== Exercise task ==
Collect each line of the records containing the string "kind".

Raw records:
··········

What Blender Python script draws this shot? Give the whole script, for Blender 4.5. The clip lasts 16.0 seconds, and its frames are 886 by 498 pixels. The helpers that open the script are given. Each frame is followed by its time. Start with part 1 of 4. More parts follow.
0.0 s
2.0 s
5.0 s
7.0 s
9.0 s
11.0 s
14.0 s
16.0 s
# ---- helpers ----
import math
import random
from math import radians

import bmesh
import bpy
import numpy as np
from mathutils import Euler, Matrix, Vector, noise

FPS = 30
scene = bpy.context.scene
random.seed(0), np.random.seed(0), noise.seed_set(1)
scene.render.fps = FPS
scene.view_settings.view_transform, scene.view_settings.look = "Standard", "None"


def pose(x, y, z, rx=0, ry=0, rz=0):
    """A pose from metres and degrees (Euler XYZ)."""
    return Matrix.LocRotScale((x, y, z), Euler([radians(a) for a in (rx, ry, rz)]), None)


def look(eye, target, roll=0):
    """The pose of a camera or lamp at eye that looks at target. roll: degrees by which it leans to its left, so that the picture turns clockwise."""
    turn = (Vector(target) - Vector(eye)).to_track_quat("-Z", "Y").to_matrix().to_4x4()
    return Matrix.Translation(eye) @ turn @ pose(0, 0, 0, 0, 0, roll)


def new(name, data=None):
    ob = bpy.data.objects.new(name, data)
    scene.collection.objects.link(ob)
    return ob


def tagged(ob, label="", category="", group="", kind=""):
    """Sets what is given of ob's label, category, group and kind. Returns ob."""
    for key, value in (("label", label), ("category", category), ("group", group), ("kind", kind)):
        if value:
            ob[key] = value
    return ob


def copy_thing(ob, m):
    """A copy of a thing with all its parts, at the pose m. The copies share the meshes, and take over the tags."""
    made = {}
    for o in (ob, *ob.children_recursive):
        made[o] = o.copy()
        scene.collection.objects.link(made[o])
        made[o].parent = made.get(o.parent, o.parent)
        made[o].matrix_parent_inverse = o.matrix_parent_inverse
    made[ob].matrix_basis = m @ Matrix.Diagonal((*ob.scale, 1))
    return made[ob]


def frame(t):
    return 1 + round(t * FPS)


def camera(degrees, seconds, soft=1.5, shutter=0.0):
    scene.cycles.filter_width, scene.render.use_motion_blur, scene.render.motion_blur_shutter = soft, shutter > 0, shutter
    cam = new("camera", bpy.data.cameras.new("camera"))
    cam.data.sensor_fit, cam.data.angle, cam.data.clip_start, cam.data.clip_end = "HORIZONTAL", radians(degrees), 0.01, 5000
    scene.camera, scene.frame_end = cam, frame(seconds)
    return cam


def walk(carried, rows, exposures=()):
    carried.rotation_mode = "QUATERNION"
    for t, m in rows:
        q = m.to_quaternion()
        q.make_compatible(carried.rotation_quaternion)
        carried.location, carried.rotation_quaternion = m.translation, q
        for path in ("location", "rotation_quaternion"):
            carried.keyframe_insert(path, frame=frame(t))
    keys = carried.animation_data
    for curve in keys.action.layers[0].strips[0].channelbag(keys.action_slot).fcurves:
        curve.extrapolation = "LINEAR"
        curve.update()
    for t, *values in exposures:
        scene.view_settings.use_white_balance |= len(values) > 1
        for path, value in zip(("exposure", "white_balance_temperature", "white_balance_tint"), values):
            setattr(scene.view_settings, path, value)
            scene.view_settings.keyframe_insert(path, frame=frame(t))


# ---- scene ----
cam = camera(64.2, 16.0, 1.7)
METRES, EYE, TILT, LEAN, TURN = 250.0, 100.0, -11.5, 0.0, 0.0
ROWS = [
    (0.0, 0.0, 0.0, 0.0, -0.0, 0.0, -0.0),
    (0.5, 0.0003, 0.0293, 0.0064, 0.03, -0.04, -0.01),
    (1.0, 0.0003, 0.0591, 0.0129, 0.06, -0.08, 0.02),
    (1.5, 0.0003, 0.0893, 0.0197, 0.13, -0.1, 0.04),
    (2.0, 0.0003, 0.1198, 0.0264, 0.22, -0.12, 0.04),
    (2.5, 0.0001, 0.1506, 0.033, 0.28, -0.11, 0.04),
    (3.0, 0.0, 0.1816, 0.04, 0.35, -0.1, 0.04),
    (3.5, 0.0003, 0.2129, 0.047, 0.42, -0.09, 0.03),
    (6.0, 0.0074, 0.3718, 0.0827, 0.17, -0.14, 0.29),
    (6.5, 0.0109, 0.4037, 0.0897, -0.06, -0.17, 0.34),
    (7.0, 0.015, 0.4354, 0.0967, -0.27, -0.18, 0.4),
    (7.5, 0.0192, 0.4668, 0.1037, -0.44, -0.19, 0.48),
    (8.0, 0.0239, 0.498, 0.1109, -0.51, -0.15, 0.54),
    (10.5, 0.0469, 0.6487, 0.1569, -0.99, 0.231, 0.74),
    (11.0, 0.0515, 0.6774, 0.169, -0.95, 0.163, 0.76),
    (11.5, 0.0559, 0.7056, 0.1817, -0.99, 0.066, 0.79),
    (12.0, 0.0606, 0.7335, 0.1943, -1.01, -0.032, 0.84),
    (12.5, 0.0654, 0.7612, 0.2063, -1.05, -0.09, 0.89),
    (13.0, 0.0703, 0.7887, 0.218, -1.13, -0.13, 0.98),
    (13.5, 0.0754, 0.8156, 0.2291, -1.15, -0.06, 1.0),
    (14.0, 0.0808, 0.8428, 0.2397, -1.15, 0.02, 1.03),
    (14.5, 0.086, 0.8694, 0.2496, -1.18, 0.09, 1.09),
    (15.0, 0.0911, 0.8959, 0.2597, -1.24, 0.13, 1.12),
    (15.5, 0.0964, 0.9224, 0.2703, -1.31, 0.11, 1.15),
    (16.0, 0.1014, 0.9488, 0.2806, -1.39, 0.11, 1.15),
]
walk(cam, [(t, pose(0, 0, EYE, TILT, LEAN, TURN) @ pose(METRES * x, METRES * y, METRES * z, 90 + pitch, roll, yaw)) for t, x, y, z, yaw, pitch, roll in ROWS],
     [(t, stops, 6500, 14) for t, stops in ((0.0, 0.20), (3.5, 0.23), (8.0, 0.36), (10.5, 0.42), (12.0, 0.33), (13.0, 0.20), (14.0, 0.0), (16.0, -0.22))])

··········

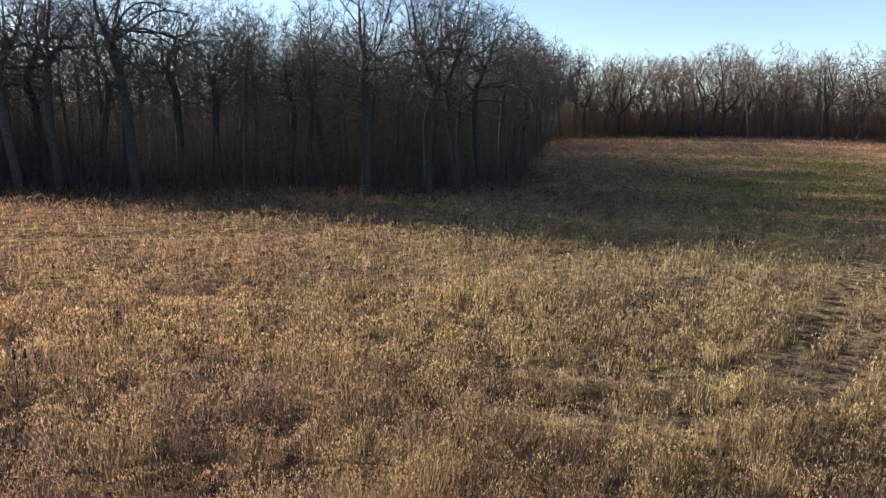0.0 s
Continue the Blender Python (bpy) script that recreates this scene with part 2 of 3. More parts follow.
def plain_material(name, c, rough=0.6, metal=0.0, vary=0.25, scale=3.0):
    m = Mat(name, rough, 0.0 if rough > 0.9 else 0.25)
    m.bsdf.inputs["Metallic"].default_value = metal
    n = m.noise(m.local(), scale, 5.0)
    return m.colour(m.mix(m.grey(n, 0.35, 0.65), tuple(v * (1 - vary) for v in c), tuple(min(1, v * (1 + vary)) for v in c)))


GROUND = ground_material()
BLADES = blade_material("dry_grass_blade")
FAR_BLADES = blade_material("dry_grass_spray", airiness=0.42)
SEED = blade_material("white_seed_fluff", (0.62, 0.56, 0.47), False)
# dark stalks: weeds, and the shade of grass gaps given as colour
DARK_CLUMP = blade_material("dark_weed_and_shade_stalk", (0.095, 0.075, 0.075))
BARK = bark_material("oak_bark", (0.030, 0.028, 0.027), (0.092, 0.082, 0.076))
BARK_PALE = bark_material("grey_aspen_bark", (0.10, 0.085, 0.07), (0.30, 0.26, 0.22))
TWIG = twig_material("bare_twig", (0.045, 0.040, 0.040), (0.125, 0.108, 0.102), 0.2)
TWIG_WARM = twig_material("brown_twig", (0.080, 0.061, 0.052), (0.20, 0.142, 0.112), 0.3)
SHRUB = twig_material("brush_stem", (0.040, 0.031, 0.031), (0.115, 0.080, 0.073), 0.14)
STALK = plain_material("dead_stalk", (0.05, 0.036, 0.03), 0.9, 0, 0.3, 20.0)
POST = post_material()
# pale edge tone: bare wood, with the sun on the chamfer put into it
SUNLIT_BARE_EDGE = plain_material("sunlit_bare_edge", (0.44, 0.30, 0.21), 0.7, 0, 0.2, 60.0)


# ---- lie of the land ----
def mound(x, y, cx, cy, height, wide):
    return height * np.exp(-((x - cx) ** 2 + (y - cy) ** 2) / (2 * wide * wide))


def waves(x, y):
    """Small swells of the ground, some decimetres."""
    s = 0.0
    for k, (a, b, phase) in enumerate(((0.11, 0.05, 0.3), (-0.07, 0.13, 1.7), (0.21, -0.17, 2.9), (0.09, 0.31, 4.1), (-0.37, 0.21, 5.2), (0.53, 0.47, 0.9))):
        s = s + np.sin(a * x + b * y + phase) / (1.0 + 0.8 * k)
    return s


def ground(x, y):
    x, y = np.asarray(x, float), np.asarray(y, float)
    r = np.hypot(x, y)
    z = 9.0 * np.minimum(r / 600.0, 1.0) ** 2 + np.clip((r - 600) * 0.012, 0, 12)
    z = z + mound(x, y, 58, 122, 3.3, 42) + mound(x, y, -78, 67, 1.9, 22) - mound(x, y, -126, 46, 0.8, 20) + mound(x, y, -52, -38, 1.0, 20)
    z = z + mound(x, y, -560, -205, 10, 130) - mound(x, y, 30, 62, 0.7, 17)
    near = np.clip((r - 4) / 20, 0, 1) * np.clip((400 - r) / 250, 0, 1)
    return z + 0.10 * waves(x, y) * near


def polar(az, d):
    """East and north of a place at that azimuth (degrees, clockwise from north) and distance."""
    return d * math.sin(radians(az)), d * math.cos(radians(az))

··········

== Written solution ==
def tagged(ob, label="", category="", group="", kind=""):
    """Sets what is given of ob's label, category, group and kind. Returns ob."""
    for key, value in (("label", label), ("category", category), ("group", group), ("kind", kind)):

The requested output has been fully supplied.